Quote the data below in full, minus the images.

- **PROVIDED MATERIAL**
····················

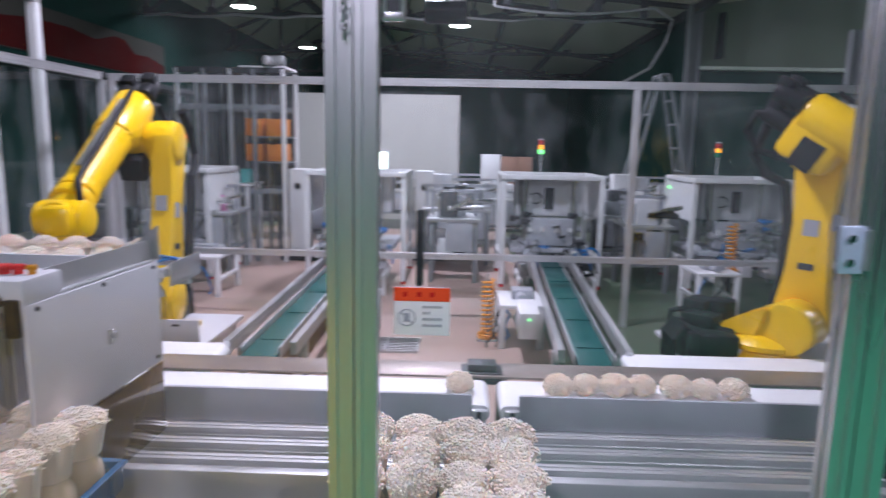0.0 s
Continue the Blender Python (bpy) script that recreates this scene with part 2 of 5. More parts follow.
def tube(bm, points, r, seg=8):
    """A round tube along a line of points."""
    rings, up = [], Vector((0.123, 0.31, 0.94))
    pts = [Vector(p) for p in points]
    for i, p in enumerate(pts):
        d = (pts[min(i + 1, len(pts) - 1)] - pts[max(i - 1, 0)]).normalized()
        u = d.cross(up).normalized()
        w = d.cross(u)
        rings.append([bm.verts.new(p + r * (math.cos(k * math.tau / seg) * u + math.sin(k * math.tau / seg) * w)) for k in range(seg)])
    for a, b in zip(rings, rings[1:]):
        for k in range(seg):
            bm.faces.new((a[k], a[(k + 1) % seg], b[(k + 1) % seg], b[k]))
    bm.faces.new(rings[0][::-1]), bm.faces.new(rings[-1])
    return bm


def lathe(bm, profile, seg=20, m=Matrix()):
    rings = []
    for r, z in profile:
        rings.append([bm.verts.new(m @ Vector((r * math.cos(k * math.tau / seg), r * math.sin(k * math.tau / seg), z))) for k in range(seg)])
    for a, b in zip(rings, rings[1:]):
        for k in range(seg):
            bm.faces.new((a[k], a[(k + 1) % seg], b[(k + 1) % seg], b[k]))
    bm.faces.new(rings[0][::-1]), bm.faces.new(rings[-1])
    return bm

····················

- **ANSWER FOR THIS EXERCISE**
0.0 s
Continue the Blender Python (bpy) script that recreates this scene with part 2 of 5. More parts follow.
def tube(bm, points, r, seg=8):
    """A round tube along a line of points."""
    rings, up = [], Vector((0.123, 0.31, 0.94))
    pts = [Vector(p) for p in points]
    for i, p in enumerate(pts):
        d = (pts[min(i + 1, len(pts) - 1)] - pts[max(i - 1, 0)]).normalized()
        u = d.cross(up).normalized()
        w = d.cross(u)
        rings.append([bm.verts.new(p + r * (math.cos(k * math.tau / seg) * u + math.sin(k * math.tau / seg) * w)) for k in range(seg)])
    for a, b in zip(rings, rings[1:]):
        for k in range(seg):
            bm.faces.new((a[k], a[(k + 1) % seg], b[(k + 1) % seg], b[k]))
    bm.faces.new(rings[0][::-1]), bm.faces.new(rings[-1])
    return bm


def lathe(bm, profile, seg=20, m=Matrix()):
    rings = []
    for r, z in profile:
        rings.append([bm.verts.new(m @ Vector((r * math.cos(k * math.tau / seg), r * math.sin(k * math.tau / seg), z))) for k in range(seg)])
    for a, b in zip(rings, rings[1:]):
        for k in range(seg):
            bm.faces.new((a[k], a[(k + 1) % seg], b[(k + 1) % seg], b[k]))
    bm.faces.new(rings[0][::-1]), bm.faces.new(rings[-1])
    return bm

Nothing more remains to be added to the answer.